• [Aim] Return, word for word, the lines from the line holding "from mathutils import" through the line holding "pose from metres". Include both end lines and no others.

• [Dataset excerpts]
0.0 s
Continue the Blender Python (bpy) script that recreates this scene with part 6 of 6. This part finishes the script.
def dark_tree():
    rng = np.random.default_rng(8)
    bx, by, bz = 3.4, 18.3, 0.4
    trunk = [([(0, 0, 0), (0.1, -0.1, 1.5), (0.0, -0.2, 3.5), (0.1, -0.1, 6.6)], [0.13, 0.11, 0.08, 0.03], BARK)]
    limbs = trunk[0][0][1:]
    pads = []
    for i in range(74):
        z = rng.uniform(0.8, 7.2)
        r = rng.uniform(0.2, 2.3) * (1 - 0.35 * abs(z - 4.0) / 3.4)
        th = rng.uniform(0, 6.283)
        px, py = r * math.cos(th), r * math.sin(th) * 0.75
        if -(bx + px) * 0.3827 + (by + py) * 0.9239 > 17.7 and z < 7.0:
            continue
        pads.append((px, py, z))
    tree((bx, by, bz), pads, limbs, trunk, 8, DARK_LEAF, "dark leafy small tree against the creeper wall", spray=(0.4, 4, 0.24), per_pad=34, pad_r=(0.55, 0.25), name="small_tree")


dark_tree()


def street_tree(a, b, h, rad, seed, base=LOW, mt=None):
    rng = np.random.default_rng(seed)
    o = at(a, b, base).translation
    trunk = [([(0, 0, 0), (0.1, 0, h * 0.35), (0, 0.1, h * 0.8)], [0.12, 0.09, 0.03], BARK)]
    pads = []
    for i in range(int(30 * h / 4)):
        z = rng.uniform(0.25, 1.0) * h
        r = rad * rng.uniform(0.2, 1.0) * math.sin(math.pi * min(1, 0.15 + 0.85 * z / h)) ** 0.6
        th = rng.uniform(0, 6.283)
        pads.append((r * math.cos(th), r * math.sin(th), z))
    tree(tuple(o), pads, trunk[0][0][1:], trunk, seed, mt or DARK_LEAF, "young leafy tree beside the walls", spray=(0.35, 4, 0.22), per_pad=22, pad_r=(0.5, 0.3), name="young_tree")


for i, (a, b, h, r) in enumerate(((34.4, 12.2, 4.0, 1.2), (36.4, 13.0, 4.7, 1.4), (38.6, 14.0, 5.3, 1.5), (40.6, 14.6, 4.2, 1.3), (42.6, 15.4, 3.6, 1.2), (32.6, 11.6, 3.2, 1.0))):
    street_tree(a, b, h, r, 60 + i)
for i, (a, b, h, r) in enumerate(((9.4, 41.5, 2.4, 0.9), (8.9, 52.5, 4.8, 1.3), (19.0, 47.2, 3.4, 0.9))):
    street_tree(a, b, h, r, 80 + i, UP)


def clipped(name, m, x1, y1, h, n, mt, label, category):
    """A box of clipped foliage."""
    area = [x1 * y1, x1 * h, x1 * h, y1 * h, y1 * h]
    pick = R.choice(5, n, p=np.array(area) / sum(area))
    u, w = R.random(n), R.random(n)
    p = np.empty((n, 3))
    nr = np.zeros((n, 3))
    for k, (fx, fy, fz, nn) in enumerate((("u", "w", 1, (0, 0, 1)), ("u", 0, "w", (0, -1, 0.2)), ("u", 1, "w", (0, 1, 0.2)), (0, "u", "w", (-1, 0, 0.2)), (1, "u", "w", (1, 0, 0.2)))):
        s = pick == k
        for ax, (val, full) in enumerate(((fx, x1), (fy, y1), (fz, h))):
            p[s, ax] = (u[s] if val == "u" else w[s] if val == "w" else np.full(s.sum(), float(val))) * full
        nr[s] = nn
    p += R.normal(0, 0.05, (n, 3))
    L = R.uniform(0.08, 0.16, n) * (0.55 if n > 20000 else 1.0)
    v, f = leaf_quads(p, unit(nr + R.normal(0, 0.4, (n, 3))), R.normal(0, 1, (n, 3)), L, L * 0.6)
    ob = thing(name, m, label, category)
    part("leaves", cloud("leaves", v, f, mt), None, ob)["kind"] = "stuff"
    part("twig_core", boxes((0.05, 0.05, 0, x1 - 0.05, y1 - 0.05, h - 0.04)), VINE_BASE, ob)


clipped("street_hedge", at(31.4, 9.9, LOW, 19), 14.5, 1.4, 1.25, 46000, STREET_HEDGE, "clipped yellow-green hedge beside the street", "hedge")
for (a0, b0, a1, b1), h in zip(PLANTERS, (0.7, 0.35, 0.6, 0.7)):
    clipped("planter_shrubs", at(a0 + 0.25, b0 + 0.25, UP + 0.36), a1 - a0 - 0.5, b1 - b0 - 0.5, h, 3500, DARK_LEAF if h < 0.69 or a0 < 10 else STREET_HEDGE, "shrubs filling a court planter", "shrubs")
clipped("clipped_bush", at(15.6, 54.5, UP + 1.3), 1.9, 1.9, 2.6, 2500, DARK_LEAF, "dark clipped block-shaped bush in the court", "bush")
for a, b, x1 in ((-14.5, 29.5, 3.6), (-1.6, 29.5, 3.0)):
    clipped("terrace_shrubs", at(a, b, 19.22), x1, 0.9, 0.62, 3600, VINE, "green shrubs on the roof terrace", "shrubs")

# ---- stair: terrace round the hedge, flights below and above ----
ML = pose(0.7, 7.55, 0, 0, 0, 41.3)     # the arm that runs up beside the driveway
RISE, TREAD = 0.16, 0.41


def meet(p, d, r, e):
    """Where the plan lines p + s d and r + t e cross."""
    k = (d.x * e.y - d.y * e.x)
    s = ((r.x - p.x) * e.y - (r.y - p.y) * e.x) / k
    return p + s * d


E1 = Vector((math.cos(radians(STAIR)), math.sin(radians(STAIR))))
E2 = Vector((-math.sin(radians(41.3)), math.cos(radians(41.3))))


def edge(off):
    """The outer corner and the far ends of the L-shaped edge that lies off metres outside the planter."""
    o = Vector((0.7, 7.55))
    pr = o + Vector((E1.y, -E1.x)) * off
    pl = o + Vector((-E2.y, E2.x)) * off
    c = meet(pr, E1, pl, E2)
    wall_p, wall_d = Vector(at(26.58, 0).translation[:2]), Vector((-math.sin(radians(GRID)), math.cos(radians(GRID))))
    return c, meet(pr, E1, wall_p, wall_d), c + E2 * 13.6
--
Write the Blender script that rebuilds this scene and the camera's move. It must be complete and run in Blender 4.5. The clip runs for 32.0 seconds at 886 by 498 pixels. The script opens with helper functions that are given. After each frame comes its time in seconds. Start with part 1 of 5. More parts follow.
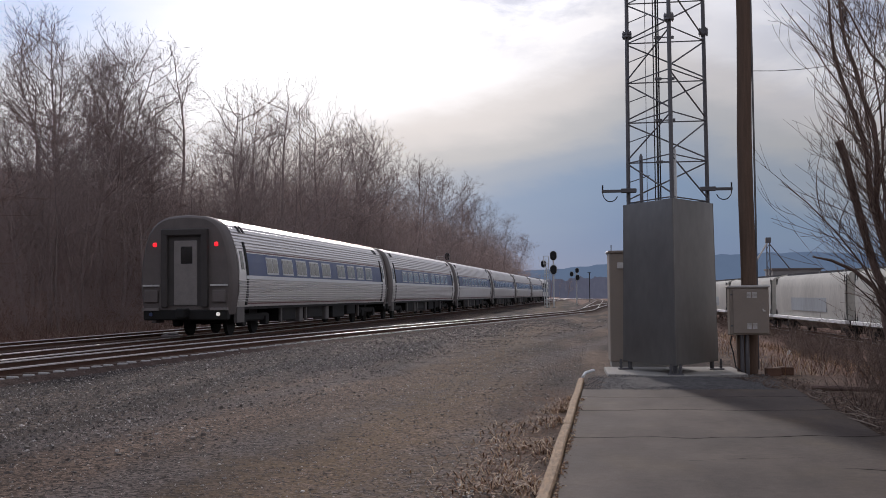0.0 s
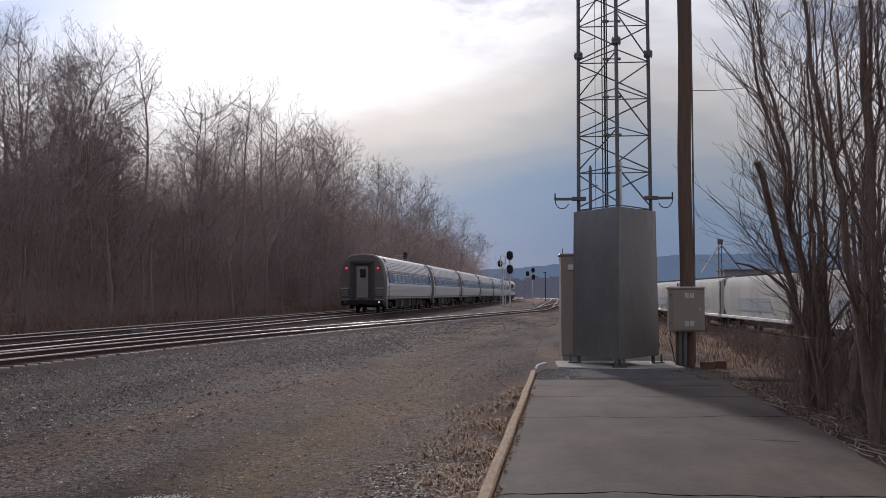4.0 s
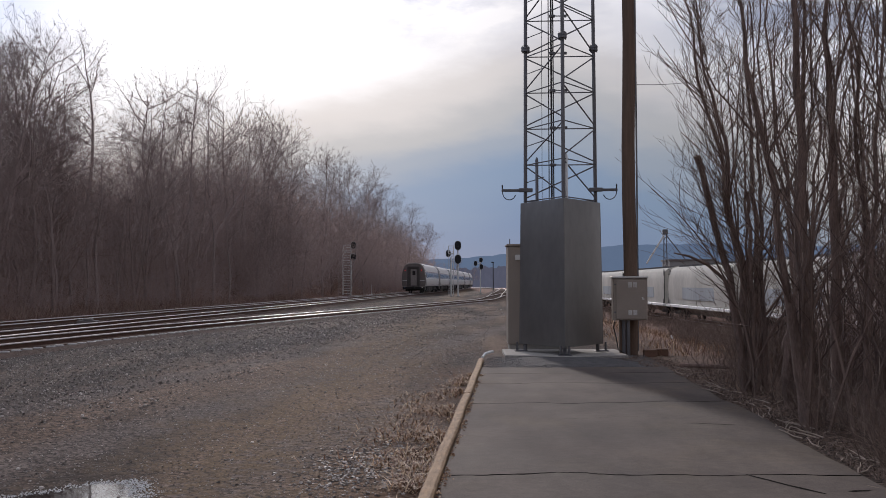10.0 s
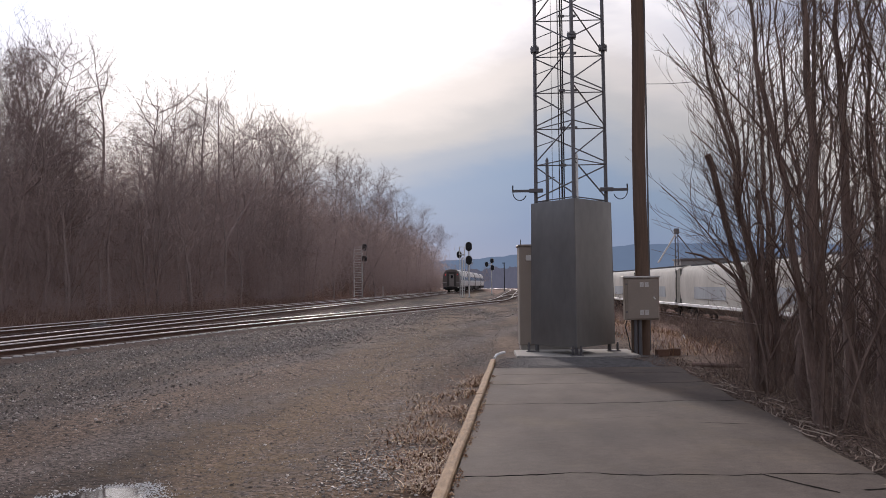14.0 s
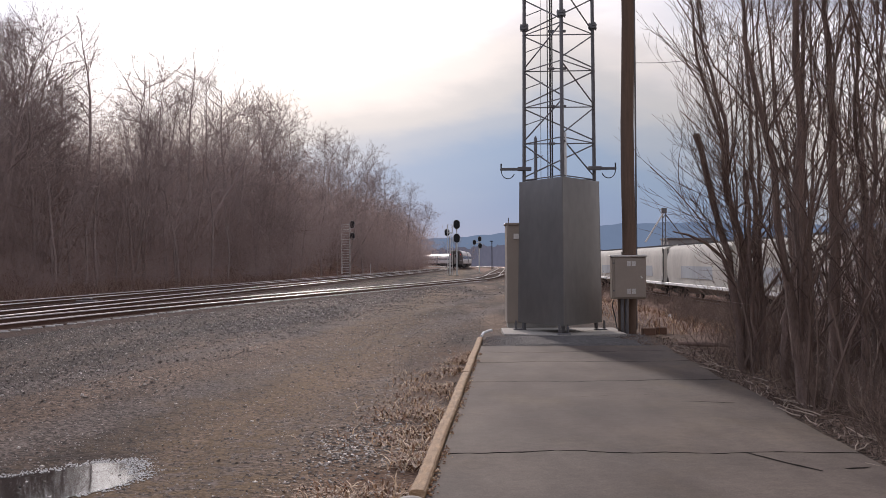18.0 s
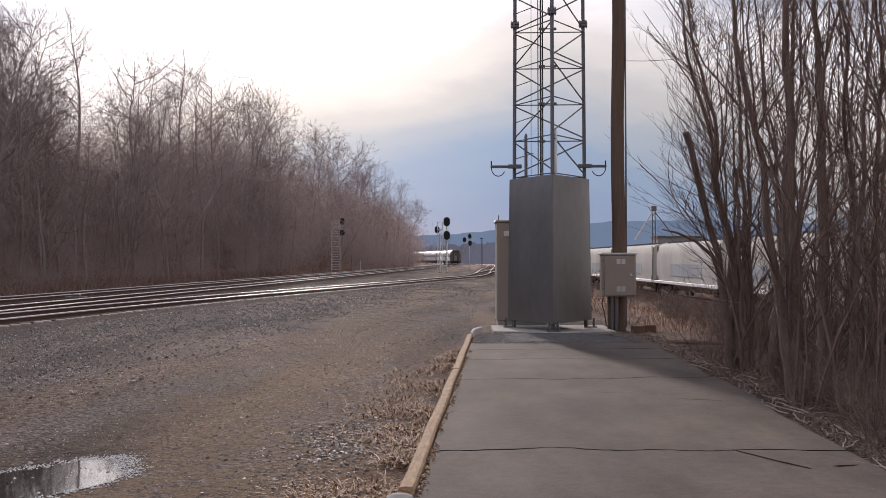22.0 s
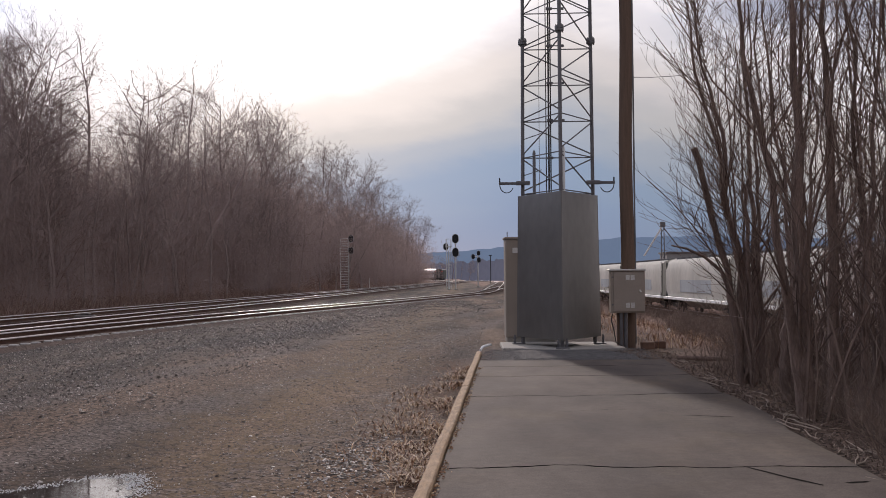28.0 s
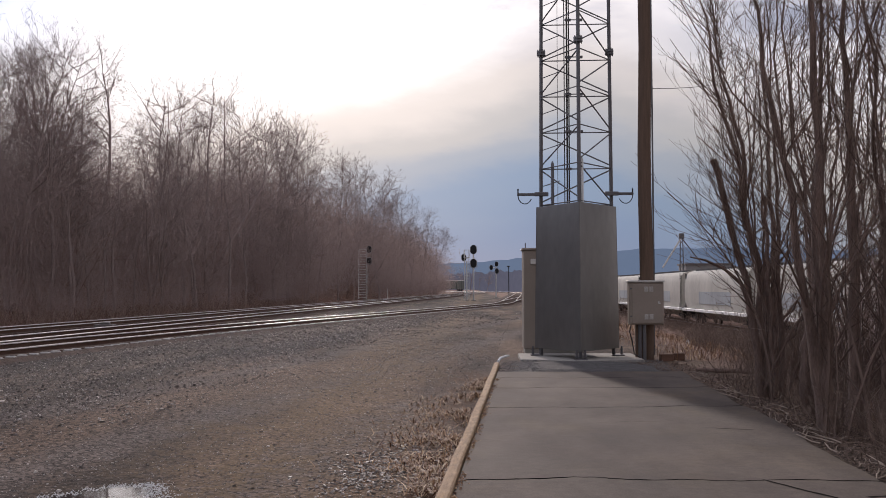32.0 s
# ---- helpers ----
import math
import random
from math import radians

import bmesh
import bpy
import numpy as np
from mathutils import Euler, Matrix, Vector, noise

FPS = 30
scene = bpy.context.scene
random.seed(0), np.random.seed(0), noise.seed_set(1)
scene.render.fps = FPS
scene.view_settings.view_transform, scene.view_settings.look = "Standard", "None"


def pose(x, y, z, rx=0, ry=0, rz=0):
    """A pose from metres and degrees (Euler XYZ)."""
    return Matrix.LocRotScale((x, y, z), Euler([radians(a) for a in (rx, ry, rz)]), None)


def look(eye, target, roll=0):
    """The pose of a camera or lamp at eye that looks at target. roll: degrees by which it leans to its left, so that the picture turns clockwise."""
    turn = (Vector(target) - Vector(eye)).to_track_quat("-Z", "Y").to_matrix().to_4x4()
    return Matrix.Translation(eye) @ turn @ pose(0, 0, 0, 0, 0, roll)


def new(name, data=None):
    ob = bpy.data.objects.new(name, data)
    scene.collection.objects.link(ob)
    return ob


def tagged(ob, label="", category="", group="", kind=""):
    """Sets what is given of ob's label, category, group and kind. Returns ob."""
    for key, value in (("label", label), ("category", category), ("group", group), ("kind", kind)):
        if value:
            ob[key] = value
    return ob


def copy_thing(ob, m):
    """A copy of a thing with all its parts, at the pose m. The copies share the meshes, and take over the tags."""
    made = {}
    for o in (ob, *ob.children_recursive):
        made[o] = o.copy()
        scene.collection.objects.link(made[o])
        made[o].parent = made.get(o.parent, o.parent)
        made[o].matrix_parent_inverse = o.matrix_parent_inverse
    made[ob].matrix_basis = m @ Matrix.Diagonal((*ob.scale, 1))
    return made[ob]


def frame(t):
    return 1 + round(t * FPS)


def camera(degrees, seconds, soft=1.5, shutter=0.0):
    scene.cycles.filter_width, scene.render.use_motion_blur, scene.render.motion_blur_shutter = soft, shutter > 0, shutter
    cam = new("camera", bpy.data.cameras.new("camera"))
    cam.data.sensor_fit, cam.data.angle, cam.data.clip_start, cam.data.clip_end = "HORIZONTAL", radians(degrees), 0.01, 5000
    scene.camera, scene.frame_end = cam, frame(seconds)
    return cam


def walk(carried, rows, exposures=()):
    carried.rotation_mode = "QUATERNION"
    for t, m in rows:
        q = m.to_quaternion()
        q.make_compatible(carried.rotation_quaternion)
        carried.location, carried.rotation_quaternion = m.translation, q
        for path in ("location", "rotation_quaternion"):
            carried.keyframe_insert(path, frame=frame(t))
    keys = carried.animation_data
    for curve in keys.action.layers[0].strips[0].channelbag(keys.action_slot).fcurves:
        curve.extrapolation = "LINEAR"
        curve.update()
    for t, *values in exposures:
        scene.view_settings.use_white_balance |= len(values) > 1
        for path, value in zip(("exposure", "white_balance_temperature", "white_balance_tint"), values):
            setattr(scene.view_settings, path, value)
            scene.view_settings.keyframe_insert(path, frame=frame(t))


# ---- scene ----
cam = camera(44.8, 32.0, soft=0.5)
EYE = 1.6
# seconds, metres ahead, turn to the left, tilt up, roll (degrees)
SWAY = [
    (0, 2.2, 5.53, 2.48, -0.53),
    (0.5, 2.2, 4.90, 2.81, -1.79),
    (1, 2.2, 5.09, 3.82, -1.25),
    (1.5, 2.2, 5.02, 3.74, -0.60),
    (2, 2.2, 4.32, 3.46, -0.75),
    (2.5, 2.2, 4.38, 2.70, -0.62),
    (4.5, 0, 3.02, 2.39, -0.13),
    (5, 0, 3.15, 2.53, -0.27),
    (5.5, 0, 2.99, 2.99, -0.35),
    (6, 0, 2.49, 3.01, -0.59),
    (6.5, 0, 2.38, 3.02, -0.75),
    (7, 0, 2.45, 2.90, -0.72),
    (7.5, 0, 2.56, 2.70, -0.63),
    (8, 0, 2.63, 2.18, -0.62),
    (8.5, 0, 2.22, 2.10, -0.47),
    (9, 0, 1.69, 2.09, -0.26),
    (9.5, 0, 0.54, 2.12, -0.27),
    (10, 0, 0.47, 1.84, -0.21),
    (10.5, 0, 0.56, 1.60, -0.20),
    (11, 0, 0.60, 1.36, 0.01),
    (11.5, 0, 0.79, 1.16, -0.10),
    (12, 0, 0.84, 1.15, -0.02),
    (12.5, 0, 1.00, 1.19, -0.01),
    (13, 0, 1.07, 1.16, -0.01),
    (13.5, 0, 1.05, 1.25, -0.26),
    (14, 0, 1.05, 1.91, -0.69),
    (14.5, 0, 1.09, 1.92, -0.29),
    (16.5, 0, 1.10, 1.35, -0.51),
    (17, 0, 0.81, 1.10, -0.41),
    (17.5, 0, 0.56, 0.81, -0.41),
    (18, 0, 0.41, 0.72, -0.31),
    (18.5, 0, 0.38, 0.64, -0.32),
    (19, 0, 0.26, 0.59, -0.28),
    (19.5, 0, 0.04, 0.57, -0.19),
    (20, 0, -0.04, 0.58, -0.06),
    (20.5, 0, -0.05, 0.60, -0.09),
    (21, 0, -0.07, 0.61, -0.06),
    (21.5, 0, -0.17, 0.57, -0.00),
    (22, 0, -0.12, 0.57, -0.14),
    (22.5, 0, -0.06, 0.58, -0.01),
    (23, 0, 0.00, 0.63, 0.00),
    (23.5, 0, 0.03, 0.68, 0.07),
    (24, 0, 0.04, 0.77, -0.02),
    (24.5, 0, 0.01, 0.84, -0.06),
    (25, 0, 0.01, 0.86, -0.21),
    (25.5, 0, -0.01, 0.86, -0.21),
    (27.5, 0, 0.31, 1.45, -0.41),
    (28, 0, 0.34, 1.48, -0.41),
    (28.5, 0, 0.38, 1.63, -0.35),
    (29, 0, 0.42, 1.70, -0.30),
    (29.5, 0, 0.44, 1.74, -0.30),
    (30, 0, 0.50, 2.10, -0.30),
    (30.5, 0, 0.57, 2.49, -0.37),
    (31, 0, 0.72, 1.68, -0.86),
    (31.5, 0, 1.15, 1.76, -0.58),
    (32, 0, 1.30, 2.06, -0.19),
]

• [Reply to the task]
from mathutils import Euler, Matrix, Vector, noise

FPS = 30
scene = bpy.context.scene
random.seed(0), np.random.seed(0), noise.seed_set(1)
scene.render.fps = FPS
scene.view_settings.view_transform, scene.view_settings.look = "Standard", "None"


def pose(x, y, z, rx=0, ry=0, rz=0):
    """A pose from metres and degrees (Euler XYZ)."""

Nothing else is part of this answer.